The payload contains the actual data — called claims. These are key-value statements about the user and the token itself:

{
  "sub": "1234567890",      // subject — usually the user ID
  "name": "John Doe",
  "email": "[email protected]",
  "role": "admin",          // custom claim
  "iat": 1516239022,        // issued at — Unix timestamp
  "exp": 1516242622,        // expiry — Unix timestamp
  "iss": "https://api.example.com", // issuer
  "aud": "https://app.example.com"   // audience
}

JWT defines two types of claims:

• Registered claims — standardised names with defined meanings: sub, iat, exp, iss, aud, nbf (not before), jti (JWT ID)
• Custom claims — anything your application needs, such as role, permissions, or tenantId

Part 3 — Signature

The signature is a cryptographic hash produced by the server at the time the token is issued:

// For HS256 (symmetric — shared secret)
HMACSHA256(
  base64UrlEncode(header) + "." + base64UrlEncode(payload),
  secretKey
)

// For RS256 (asymmetric — private key signs, public key verifies)
RSASHA256(
  base64UrlEncode(header) + "." + base64UrlEncode(payload),
  privateKey
)

The signature is what makes JWTs trustworthy. Anyone can read the header and payload, but only the party that holds the secret key (HS256) or private key (RS256) can produce a valid signature. If someone modifies even a single character in the payload, the signature will no longer match and the server will reject the token.

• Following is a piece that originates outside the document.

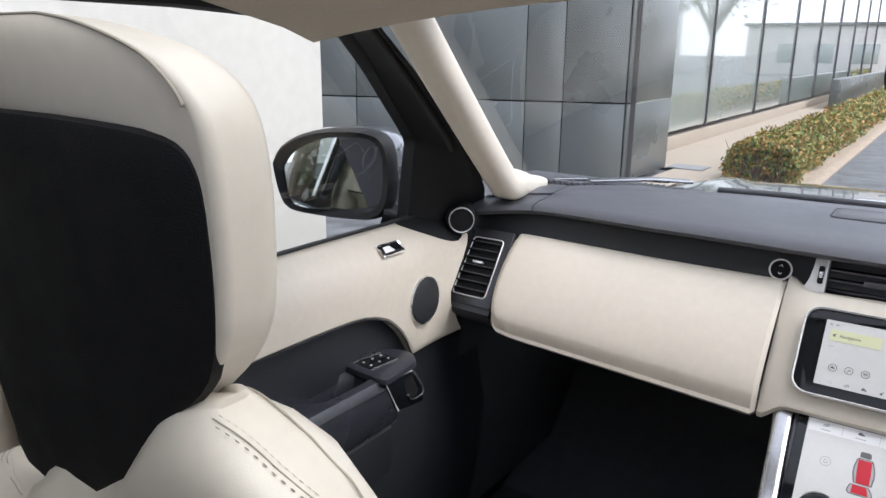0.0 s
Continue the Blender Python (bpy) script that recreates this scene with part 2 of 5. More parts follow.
def frame_ring(pl, outer, inner, depth, at=(0, 0), lift=0.0):
    """A frame between two rings of the same number of points, with a raised, rounded face."""
    def row(r, h, k=1.0):
        return [pl.at(a + at[0], b + at[1], h) for a, b in r]
    mid = [((a + c) / 2, (b + d) / 2) for (a, b), (c, d) in zip(outer, inner)]
    return grid([row(outer, lift), row(outer, lift + depth * 0.6), row(mid, lift + depth), row(inner, lift + depth * 0.6), row(inner, lift)], closed=True, loop=True)


def sweep(path, ring, up=(0, 0, 1), closed=False, scale=None, caps=True, bm=None):
    """A ring of (side, up) pairs carried along a path."""
    path, up, rows = [vec(p) for p in path], vec(up), []
    k = len(path)
    for i, p in enumerate(path):
        a, b = (path[i - 1], path[(i + 1) % k]) if closed else (path[max(i - 1, 0)], path[min(i + 1, k - 1)])
        t = (b - a).normalized()
        s = t.cross(up).normalized()
        w = s.cross(t)
        f = scale[i] if scale else 1.0
        rows.append([p + s * (x * f) + w * (y * f) for x, y in ring])
    return grid(rows, closed=True, caps=caps and not closed, loop=closed, bm=bm)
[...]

Why do JWT tokens always start with "ey"?

This is one of the most commonly asked questions about JWTs — and the answer is purely mechanical.

The header of every JWT is a JSON object that begins with {". When you Base64URL encode the string {", the result always starts with ey. Since every JWT header begins with a JSON curly brace and a quote, every encoded header starts with ey.

// The header always begins with {"
btoa('{"alg":"HS256","typ":"JWT"}')
// → "eyJhbGciOiJIUzI1NiIsInR5cCI6IkpXVCJ9"
//    ^^
//    always "ey" — Base64 of '{"'

// The payload also begins with {"
btoa('{"sub":"123",...}')
// → "eyJzdWIiOiIxMjMiLC4uLn0="
//    ^^
//    also starts with "ey"

This is why a JWT always looks like eyX… dot eyX… dot randomString. The first two parts both start with ey because both the header and payload are JSON objects starting with {". The third part (the signature) is raw binary data encoded as Base64URL, so it starts with whatever the hash produces.

How to decode a JWT

Decoding a JWT means reading the header and payload. It requires no secret key — you are simply reversing the Base64URL encoding. This is useful for inspecting claims, checking expiry times, and debugging authentication issues.

In JavaScript, the built-in atob() function handles standard Base64. JWT uses Base64URL, which replaces + with - and / with _ and removes padding. A robust decode function handles this:

function decodeJWT(token) {
  const parts = token.split('.');
  if (parts.length !== 3) throw new Error('Invalid JWT');

  function base64UrlDecode(str) {
    // Replace Base64URL chars with standard Base64
    str = str.replace(/-/g, '+').replace(/_/g, '/');
    // Add padding if needed
    while (str.length % 4) str += '=';
    return JSON.parse(atob(str));
  }

  return {
    header:  base64UrlDecode(parts[0]),
    payload: base64UrlDecode(parts[1]),
    // Signature is binary — not parsed
  };
}

// Usage
const decoded = decodeJWT(myToken);
console.log(decoded.payload.sub);   // user ID
console.log(decoded.payload.exp);   // expiry as Unix timestamp
console.log(decoded.payload.role);  // custom claim

// Check if token is expired
const isExpired = decoded.payload.exp < Math.floor(Date.now() / 1000);

Decoding vs verifying — a critical distinction

These two operations are completely different and the distinction matters for security:

• Decoding — reads the payload by reversing Base64URL encoding. Anyone can do this. No secret key needed. Does not confirm the token is legitimate.
• Verifying — checks the cryptographic signature to confirm the token was issued by a trusted server and has not been tampered with. Requires the secret key (HS256) or public key (RS256). Must happen on the server.

// Node.js — NEVER use decode() for authorization
const jwt = require('jsonwebtoken');

// decode() — reads claims, no validation at all
const claims = jwt.decode(token);     // unsafe for authorization

// verify() — checks signature AND expiry
const claims = jwt.verify(token, secretKey); // throws if invalid

When you use a JWT decoder tool to inspect a token, you are decoding — not verifying. The claims are readable, but that tells you nothing about whether the token is genuine. A client-side decoder is for inspection and debugging only. Authorization decisions must always use server-side verification.

Is it safe to paste a JWT into a decoder tool?

The safety depends entirely on how the tool works. Two things to check before pasting any token:

• Does the tool run in the browser? If yes, the token is decoded locally using JavaScript. Nothing leaves your device. Safe to use.
• Does the tool send data to a server? If yes, you are transmitting the token to a third party. Never paste a production JWT into a tool that makes server requests.

For tokens containing real user data or authorization claims, use a local tool or decode it manually. Treat a JWT like a password — something you do not share with third-party services.